Além do mais, influenciar, coagir, amedrontar, cooptar testemunhas é causa de prisão preventiva, assim como o desrespeito ao mero contato entre os agentes do crime (quando a liberdade é condicionada a evitá-lo) também dará motivo ao encarceramento prematuro.

Mas tal medida, a nosso juízo, não pode ser decretada para evitar a “combinação de versões” e muito menos para restringir o exercício da defesa por meio de advogados.

Sabe-se que o nosso processo penal não impõe a ninguém que produza provas contra si mesmo, oferecendo ao investigado/acusado o direito de permanecer calado ou expor a versão que lhe seja mais conveniente (essa conduta faz parte do procedimento e tal possibilidade é do conhecimento de todos os envolvidos), com o auxílio da defesa técnica de advogado, público ou particular.
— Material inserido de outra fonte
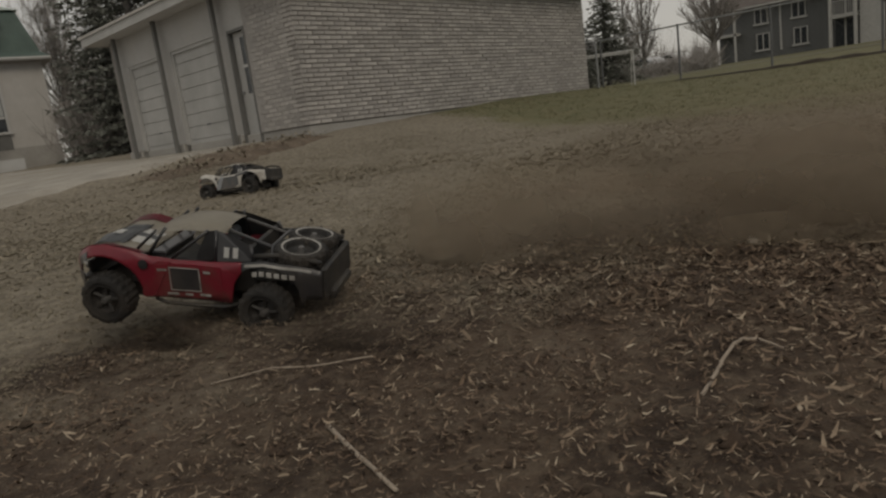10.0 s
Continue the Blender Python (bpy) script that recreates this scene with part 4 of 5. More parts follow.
def brush(name, b0, b1, d, h, count, seed, label, m):
    """Low tangled growth along a stretch of the view, thin stems and twigs."""
    rng = random.Random(seed)
    bm = bmesh.new()
    for _ in range(count):
        b, dd = rng.uniform(b0, b1), d + rng.uniform(-2.5, 2.5)
        x, y = dd * math.sin(radians(b)), dd * math.cos(radians(b))
        p = Vector((x, y, ground_z(x, y) - 0.1))
        hh = h * rng.uniform(0.4, 1.0)
        for _ in range(4):
            e = p + Vector((rng.gauss(0, 0.5), rng.gauss(0, 0.5), hh * rng.uniform(0.6, 1)))
            mid = p.lerp(e, 0.5) + Vector((rng.gauss(0, 0.15), rng.gauss(0, 0.15), 0))
            tube(bm, [p, mid, e], [0.022, 0.016, 0.008], 3, False)
            for _ in range(3):
                tube(bm, [mid, mid + Vector((rng.gauss(0, 0.4), rng.gauss(0, 0.4), rng.uniform(0.2, 0.8) * hh * 0.5))], [0.012, 0.006], 3, False)
    ob = part(name, bm, m)
    return tagged(ob, label, "brush", kind="stuff")


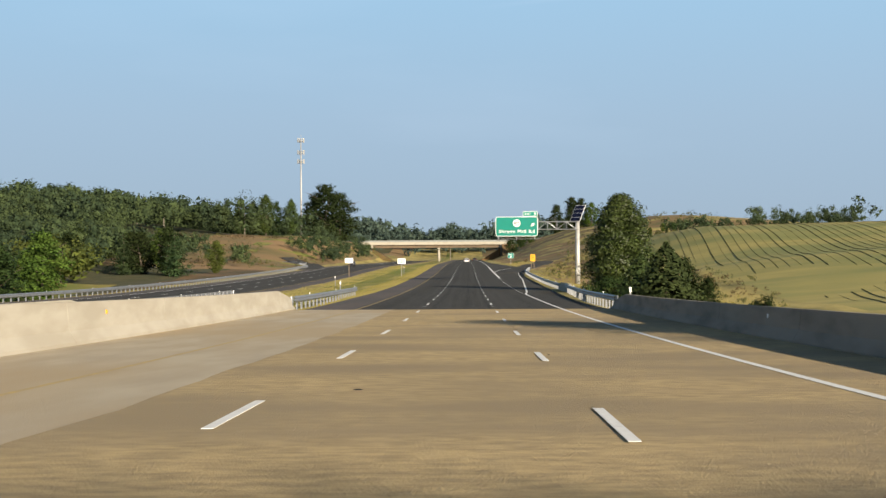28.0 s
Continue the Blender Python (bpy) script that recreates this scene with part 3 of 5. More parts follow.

Não há na lei brasileira a prática de perjúrio pelo réu.

Por essas razões, não faz o menor sentido pretender evitar a possível “combinação de versões”, o que se pode conceber como um direito inerente ao exercício da garantia constitucional da ampla defesa, e que em nada impede a regularidade da persecução penal para que se alcance o objetivo de punir os infratores da lei.

Pior ainda é pretender impedir o livre exercício profissional da advocacia, cujo desempenho está imbricado com a ampla defesa a que todos temos direito, independentemente do mal que nos possa ser atribuído, sem esquecer a presunção de inocência.

Não é apenas prerrogativa dos advogados dos investigados conversarem e trocarem ideias sobre a linha de defesa que vão sugerir a seus constituintes, como é justificável que assim procedam, agindo com cautela, inclusive pelos inconvenientes que uma futura colaboração premiada possa trazer.

Sempre foi assim, e não precisa mudar, pois isso nunca foi empecilho à condenação de malfeitores com base em provas produzidas pela acusação, respeitadas as balizas legais, sem restrições ao regular exercício da ampla defesa, garantia constitucional de todo cidadão, aparelhada pela defesa técnica de seus advogados.